→ What the task requires: Give the number of lines that hold the string "mathutils". Nothing else is needed.

→ Source data:

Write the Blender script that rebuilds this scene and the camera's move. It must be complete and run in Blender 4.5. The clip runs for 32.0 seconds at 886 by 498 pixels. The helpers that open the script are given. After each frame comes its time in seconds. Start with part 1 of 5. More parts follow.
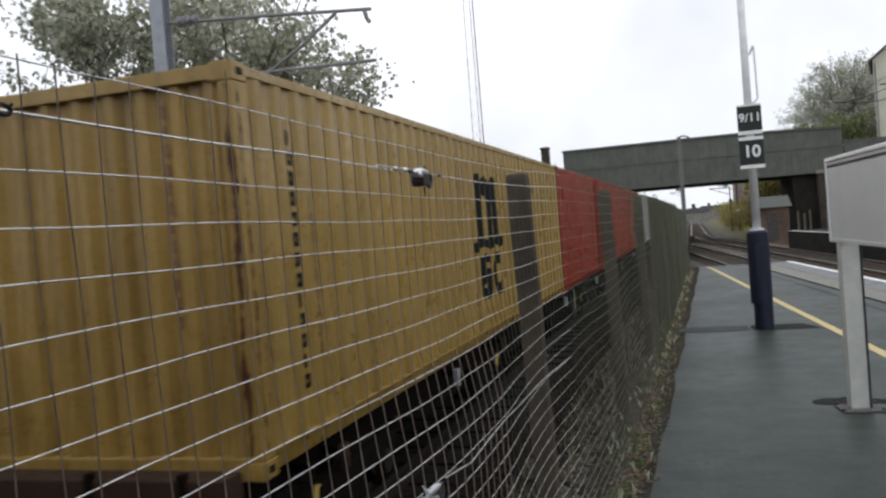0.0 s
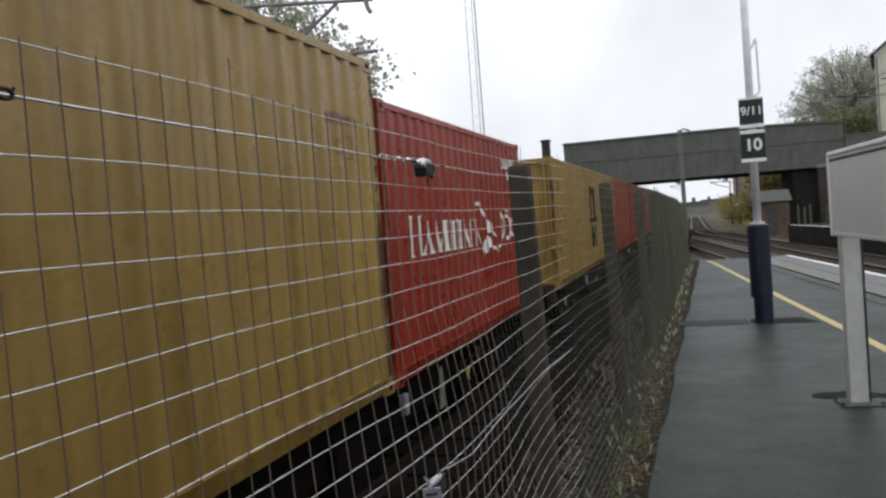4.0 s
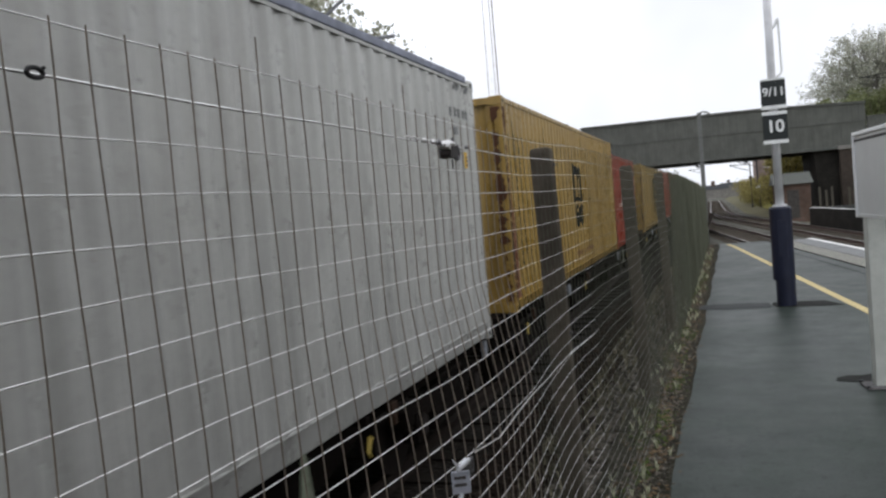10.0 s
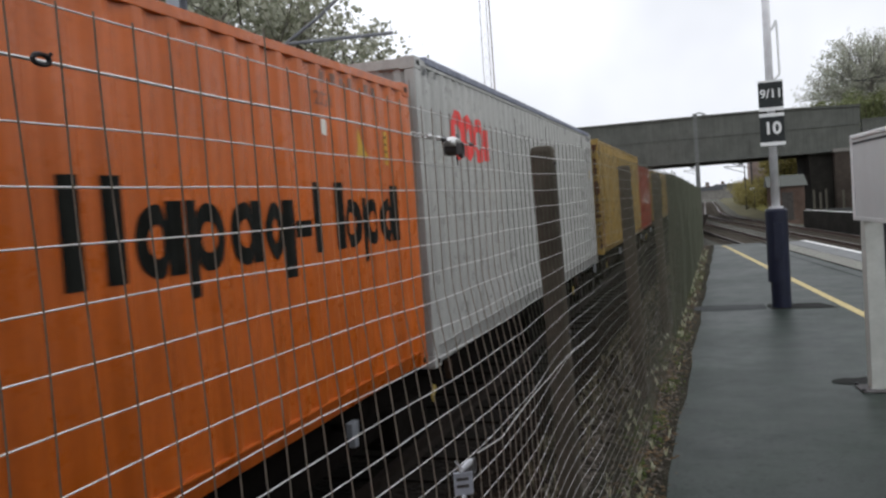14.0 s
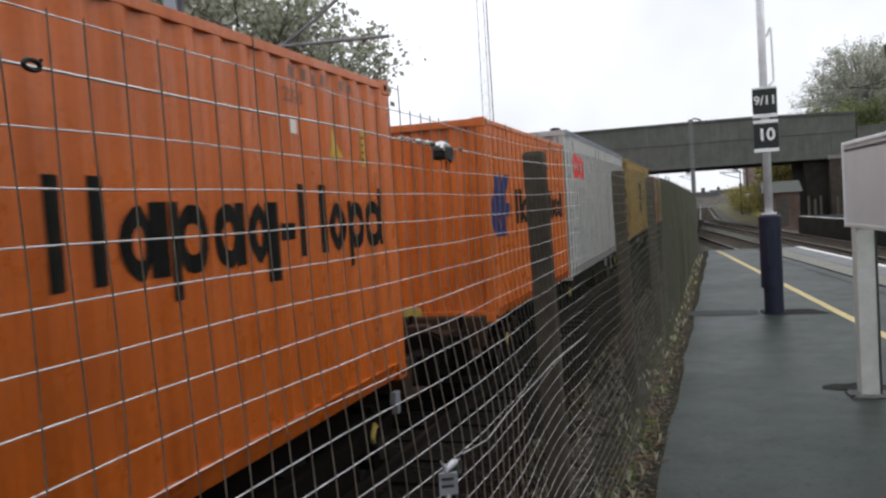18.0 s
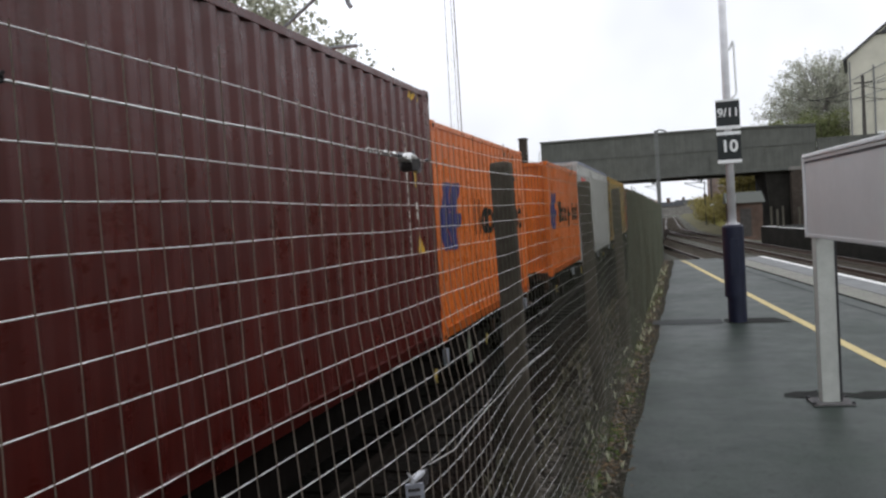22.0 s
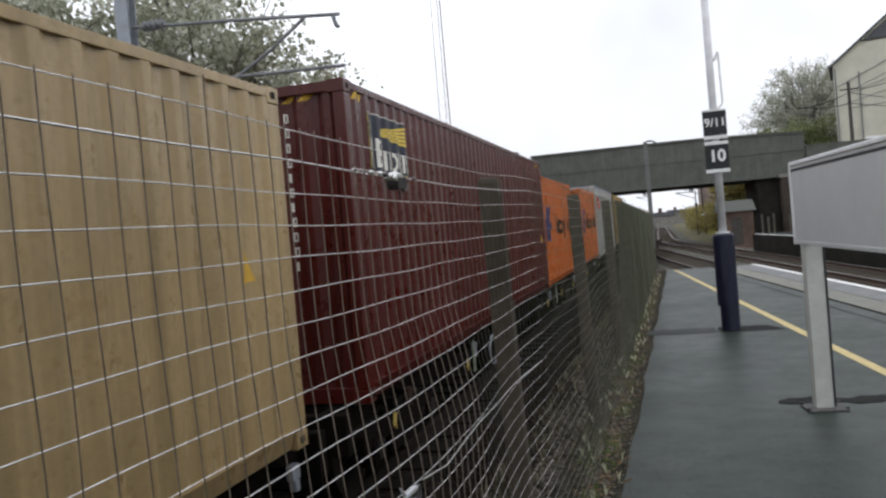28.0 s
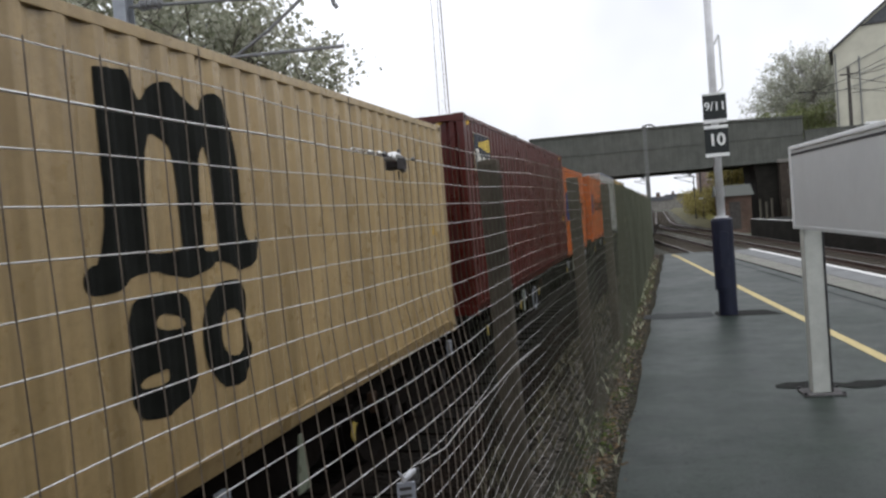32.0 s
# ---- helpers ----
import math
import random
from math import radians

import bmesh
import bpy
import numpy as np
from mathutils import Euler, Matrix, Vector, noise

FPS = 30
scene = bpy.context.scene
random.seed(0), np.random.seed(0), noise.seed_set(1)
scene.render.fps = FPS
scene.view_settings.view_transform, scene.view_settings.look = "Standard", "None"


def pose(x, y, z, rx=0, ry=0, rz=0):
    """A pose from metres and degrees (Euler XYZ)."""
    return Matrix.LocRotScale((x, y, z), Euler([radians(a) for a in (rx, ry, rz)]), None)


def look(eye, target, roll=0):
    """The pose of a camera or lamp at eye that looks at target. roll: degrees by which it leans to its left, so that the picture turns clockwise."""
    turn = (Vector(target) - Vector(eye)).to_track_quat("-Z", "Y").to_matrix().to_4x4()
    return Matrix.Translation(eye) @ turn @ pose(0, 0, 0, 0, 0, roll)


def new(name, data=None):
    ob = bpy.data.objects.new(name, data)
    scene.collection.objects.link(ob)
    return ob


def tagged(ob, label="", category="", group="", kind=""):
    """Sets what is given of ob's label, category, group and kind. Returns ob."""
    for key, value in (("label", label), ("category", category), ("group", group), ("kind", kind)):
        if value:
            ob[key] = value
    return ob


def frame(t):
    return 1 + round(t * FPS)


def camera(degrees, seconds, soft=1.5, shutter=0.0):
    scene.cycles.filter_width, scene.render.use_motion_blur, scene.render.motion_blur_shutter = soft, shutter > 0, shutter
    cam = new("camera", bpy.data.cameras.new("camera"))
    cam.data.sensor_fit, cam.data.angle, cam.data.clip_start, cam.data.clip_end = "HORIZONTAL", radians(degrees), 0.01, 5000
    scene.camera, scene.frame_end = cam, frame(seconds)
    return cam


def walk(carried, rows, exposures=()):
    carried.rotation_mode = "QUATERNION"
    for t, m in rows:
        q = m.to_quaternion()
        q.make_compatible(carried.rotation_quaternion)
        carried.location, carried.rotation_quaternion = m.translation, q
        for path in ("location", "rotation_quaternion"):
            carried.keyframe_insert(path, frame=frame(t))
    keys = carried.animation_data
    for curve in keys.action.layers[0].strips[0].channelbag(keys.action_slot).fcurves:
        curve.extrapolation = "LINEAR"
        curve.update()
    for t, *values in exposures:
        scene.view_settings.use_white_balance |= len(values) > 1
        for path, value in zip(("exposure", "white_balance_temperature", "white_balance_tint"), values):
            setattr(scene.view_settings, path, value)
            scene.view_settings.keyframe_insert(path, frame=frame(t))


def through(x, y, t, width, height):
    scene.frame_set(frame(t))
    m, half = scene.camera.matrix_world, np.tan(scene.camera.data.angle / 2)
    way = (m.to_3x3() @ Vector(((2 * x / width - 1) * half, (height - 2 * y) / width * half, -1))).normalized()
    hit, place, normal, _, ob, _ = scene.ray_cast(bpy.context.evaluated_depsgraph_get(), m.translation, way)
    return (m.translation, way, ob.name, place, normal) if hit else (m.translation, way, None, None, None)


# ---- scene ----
from mathutils import geometry

# The world: y runs along the goods line, x to the right, z = 0 is the platform's surface.
cam = camera(56.2, 32.0, soft=2.45, shutter=0.5)
PATH = [
    (0, (0.034, -0.0069, 1.5064), (-1.4109, 4.7786, 1.402), -4.58),
    (0.5, (0.0303, -0.0111, 1.5068), (-1.4268, 4.7705, 1.3936), -4.52),
    (1, (0.0304, -0.0158, 1.5053), (-1.442, 4.7602, 1.3577), -4.68),
    (1.5, (0.0289, -0.0065, 1.5063), (-1.4223, 4.7761, 1.3596), -4.26),
    (2, (0.0286, -0.0008, 1.5066), (-1.428, 4.7798, 1.3493), -4.23),
    (2.5, (0.0243, 0.0053, 1.5055), (-1.4026, 4.7943, 1.335), -4.23),
    (3, (0.0232, 0.0062, 1.5057), (-1.3767, 4.8038, 1.3506), -3.97),
    (3.5, (0.0247, -0.0005, 1.5042), (-1.4195, 4.784, 1.3532), -4.13),
    (5.5, (0.0256, -0.001, 1.5034), (-1.4086, 4.785, 1.311), -4.56),
    (6, (0.0178, 0.0067, 1.4999), (-1.4343, 4.7844, 1.2463), -4.54),
    (6.5, (0.0135, 0.0126, 1.5021), (-1.3885, 4.8058, 1.2588), -4.56),
    (7, (0.0127, 0.0208, 1.5011), (-1.3764, 4.8178, 1.2574), -4.10),
    (7.5, (0.0107, 0.0197, 1.4975), (-1.4161, 4.8044, 1.2312), -4.45),
    (8, (0.0057, 0.0193, 1.4987), (-1.4584, 4.7936, 1.2495), -4.21),
    (8.5, (0.0041, 0.0192, 1.4966), (-1.4923, 4.7837, 1.25), -4.20),
    (9, (0.0051, 0.0159, 1.4956), (-1.5029, 4.7763, 1.2411), -4.33),
    (9.5, (0.0051, 0.0095, 1.4987), (-1.5068, 4.7704, 1.2788), -4.43),
    (10, (0.0039, 0.0078, 1.4974), (-1.549, 4.755, 1.2697), -4.75),
    (10.5, (-0.0006, 0.0077, 1.4973), (-1.5831, 4.744, 1.2455), -4.95),
    (11, (0.0007, 0.0062, 1.4963), (-1.5821, 4.7417, 1.2332), -4.87),
    (11.5, (-0.0004, 0.0092, 1.4984), (-1.5778, 4.7471, 1.2441), -4.49),
    (12, (-0.0039, 0.0106, 1.4968), (-1.5628, 4.7552, 1.2534), -4.59),
    (12.5, (-0.0124, 0.0155, 1.4993), (-1.537, 4.7683, 1.2054), -3.85),
    (13, (-0.0214, 0.0211, 1.4975), (-1.5694, 4.769, 1.2501), -3.99),
    (13.5, (-0.0178, 0.0196, 1.4971), (-1.5351, 4.7781, 1.2634), -4.20),
    (14, (-0.0227, 0.0224, 1.498), (-1.5424, 4.7797, 1.2555), -4.06),
    (14.5, (-0.0257, 0.0209, 1.4984), (-1.5316, 4.784, 1.2856), -3.84),
    (16.5, (-0.0096, 0.009, 1.4961), (-1.5313, 4.7665, 1.27), -4.40),
    (17, (-0.0082, 0.0069, 1.4986), (-1.524, 4.7661, 1.2696), -4.12),
    (17.5, (-0.0015, 0.0029, 1.4987), (-1.4962, 4.7699, 1.2963), -3.84),
    (18, (0.0003, 0.005, 1.4979), (-1.4943, 4.7711, 1.2727), -3.57),
    (18.5, (-0.0023, 0.0056, 1.4977), (-1.477, 4.7781, 1.2771), -3.65),
    (19, (-0.0001, 0.0021, 1.4989), (-1.4318, 4.7883, 1.2913), -3.69),
    (19.5, (-0.0017, 0.002, 1.4979), (-1.4352, 4.7876, 1.2891), -3.77),
    (20, (-0.0003, 0.0, 1.4999), (-1.4076, 4.7937, 1.2992), -3.84),
    (20.5, (0.0033, 0.0053, 1.4993), (-1.3715, 4.8083, 1.2973), -3.91),
    (21, (0.003, 0.0022, 1.5022), (-1.3238, 4.8188, 1.3037), -3.43),
    (21.5, (0.0017, 0.001, 1.5003), (-1.3462, 4.8123, 1.3149), -3.62),
    (22, (0.0051, -0.0005, 1.5013), (-1.3034, 4.8218, 1.3209), -3.45),
    (22.5, (0.0095, -0.0034, 1.5037), (-1.2886, 4.8223, 1.3385), -3.69),
    (23, (0.0134, -0.0067, 1.5021), (-1.2945, 4.8173, 1.3656), -4.19),
    (23.5, (0.0155, -0.0153, 1.5038), (-1.3148, 4.8034, 1.4019), -4.49),
    (24, (0.015, -0.0182, 1.504), (-1.3377, 4.7939, 1.3872), -4.50),
    (24.5, (0.0152, -0.0139, 1.5025), (-1.3191, 4.8028, 1.3637), -4.46),
    (25, (0.016, -0.0154, 1.5057), (-1.2998, 4.8067, 1.3782), -4.23),
    (25.5, (0.0192, -0.0206, 1.5047), (-1.3254, 4.7938, 1.3885), -4.95),
    (26, (0.0233, -0.0247, 1.5079), (-1.3191, 4.7912, 1.4324), -4.99),
    (26.5, (0.0256, -0.0239, 1.5055), (-1.2762, 4.8028, 1.4159), -5.10),
    (28.5, (0.0239, -0.0169, 1.5031), (-1.2323, 4.8219, 1.4145), -4.86),
    (29, (0.0242, -0.0134, 1.5046), (-1.2162, 4.8293, 1.4056), -4.78),
    (29.5, (0.0265, -0.0156, 1.5042), (-1.2034, 4.8301, 1.4222), -4.57),
    (30, (0.0258, -0.0164, 1.5037), (-1.2122, 4.8272, 1.4235), -4.58),
    (30.5, (0.0217, -0.0171, 1.5056), (-1.2281, 4.8234, 1.4204), -4.85),
    (31, (0.0206, -0.019, 1.5052), (-1.2384, 4.8187, 1.4019), -4.58),
    (31.5, (0.0157, -0.007, 1.5056), (-1.2368, 4.8318, 1.3752), -4.31),
    (32, (0.0141, 0.0004, 1.4998), (-1.244, 4.8357, 1.3079), -4.55),
]
walk(cam, [(t, look(eye, target, roll)) for t, eye, target, roll in PATH], exposures=[(0, 0.09), (3, 0.06), (6, -0.08), (7, 0.03), (8, 0.17), (10, 0.14), (13, 0.03), (17, 0.11), (20, 0.09), (23, 0.14), (26, 0.21), (29, 0.12), (32, 0.12)])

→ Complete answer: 2